Posco-India is in a Catch-22 situation. While the Supreme Court's Central Empowered Committee has asked the South Korean steel giant to submit a composite forest diversion proposal for the entire project, including the mining component, the company maintains the procedure for getting a mining lease in India is such that it is impossible to present a composite FDP.

The company says the labyrinthine process for getting a mining lease will take a minimum of 3-4 years, before which it cannot submit an FDP. A Department of Mines official believes it is an optimistic assumption.

He thinks it could easily take five years since Posco's prospective mining area is huge (over 6,200 hectares).

This is how it works. The company first applies for a prospecting licence and then begins prospecting.

This could take at least a couple of years. Then it prepares the mining development plan and applies for a mining lease in which the forest diversion areas are identified. Officials said the normal time lag for this would be 3-4 years and could at best be scrunched to two years.

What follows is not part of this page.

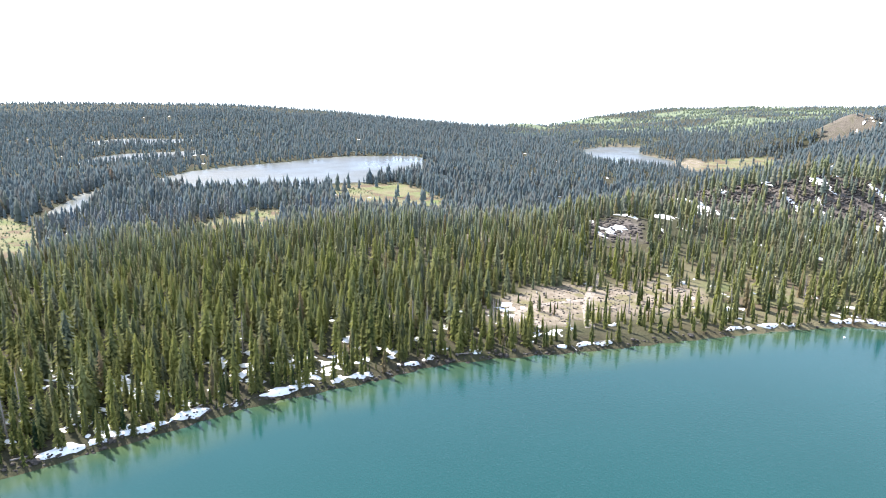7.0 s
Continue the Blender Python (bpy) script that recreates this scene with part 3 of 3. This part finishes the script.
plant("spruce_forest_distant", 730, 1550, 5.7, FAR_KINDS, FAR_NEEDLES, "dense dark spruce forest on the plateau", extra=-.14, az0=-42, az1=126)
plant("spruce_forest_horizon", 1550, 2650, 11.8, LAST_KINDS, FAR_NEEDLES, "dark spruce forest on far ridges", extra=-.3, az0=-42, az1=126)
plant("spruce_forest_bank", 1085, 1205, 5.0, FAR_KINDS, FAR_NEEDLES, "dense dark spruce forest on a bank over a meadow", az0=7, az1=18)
ax, ay, az_, ash = scattered(1180, 2500, 14, az0=2, az1=40)
keep = rng.random(ax.shape) < green_slope(ax, ay) * smooth(-.3, .3, fbm(ax, ay, 60, 2, 131))
forest("aspen_groves", [tiered(2, 6, 41, 2.6), tiered(2, 6, 42, 3.0)], np.stack([ax, ay, az_], -1)[keep], rng.uniform(4, 8, keep.sum()), rng.uniform(0, .7, keep.sum()), np.zeros(keep.sum()), FAR_LEAF, "light green aspen groves on open far slopes")
gx_, gy_, gz_, _ = scattered(650, 1500, 9, az0=-21, az1=-11)
keep = rng.random(gx_.shape) < .8 * green_run(gx_, gy_)
forest("green_thicket", [tiered(1, 6, 43, 4.0)], np.stack([gx_, gy_, gz_], -1)[keep], rng.uniform(1.2, 2.5, keep.sum()), rng.uniform(0, .7, keep.sum()), np.zeros(keep.sum()), FAR_LEAF, "light green shrubs on the cleared strip of a spur")
yx, yy, yz, ysh = scattered(60, 345, 2.7, az0=-60, az1=140)
keep = rng.random(yx.shape) < np.where(ysh < 13, np.where(ysh < 5, .62, .42) - .25 * np.exp(-((yx + 100) / 30)**2 - ((yy - 260) / 32)**2), .07) * (1 - .6 * open_mask(["beach"], yx, yy)) * (1 - knob_rock(yx, yy)) * (1 - .6 * np.exp(-((yx - 61) / 10)**2 - ((yy - 102) / 10)**2))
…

"Right now, we are struggling to get the prospecting licence," points out Posco-India Chairman and Managing Director Soungsik Cho, who says the CEC recommendation simply does not make sense. The catch for Posco is that under the memorandum of understanding signed with Orissa, the Korean steel major has to award at least half the orders for civil contracts and 20 per cent orders for the machinery before the state government approves its mining lease, which is granted by the Union steel and mines ministry.

"That means without making investments, we cannot get the mining lease and without the mining lease, we can't have an FDP," says an incensed Cho.

Environmentalists, however, insist that an integrated steel project like Posco should have a clear idea of the total forest land that would be needed. R Sreedhar, Director of the Delhi-based Academy of Mountain Environics who is a geologist by training, says the CEC has a top forest official as one of its five members and has a sound rationale for its observations.

The Supreme Court's decision on the CEC recommendation is expected shortly. For Posco, however, there are more legal pitfalls.

In the wake of a petition filed by the state-owned Kudremukh Iron Ore Corporation Ltd staking first claim on the Khandadhar mines, reserved for Posco, the Orissa mines department is scrutinising the 200 prospecting licence applications made before the South Koreans came into the picture.

KIOCL claims it has spent several crores prospecting the area. According to official sources, most of the scrutiny is over although 65 applicants have failed to appear before the authorities.

The process has been stymied because one of the companies has got a stay from the Orissa High Court contending that the first batch of applications deserved priority.

"In India, nothing happens smoothly because there are different interests at play," says a senior official in Bhubaneswar. "We are hopeful the legal complexities can be ironed out soon."

Posco is unlikely to be deterred by these legal twists and turns.

The Pohang-based steel giant's CEO, Lee Ku-taek, was quoted as saying that the company would stay with the India project regardless of how long it took or how much effort it called for.

The remarks were made to the CEO Forum in Seoul in early January.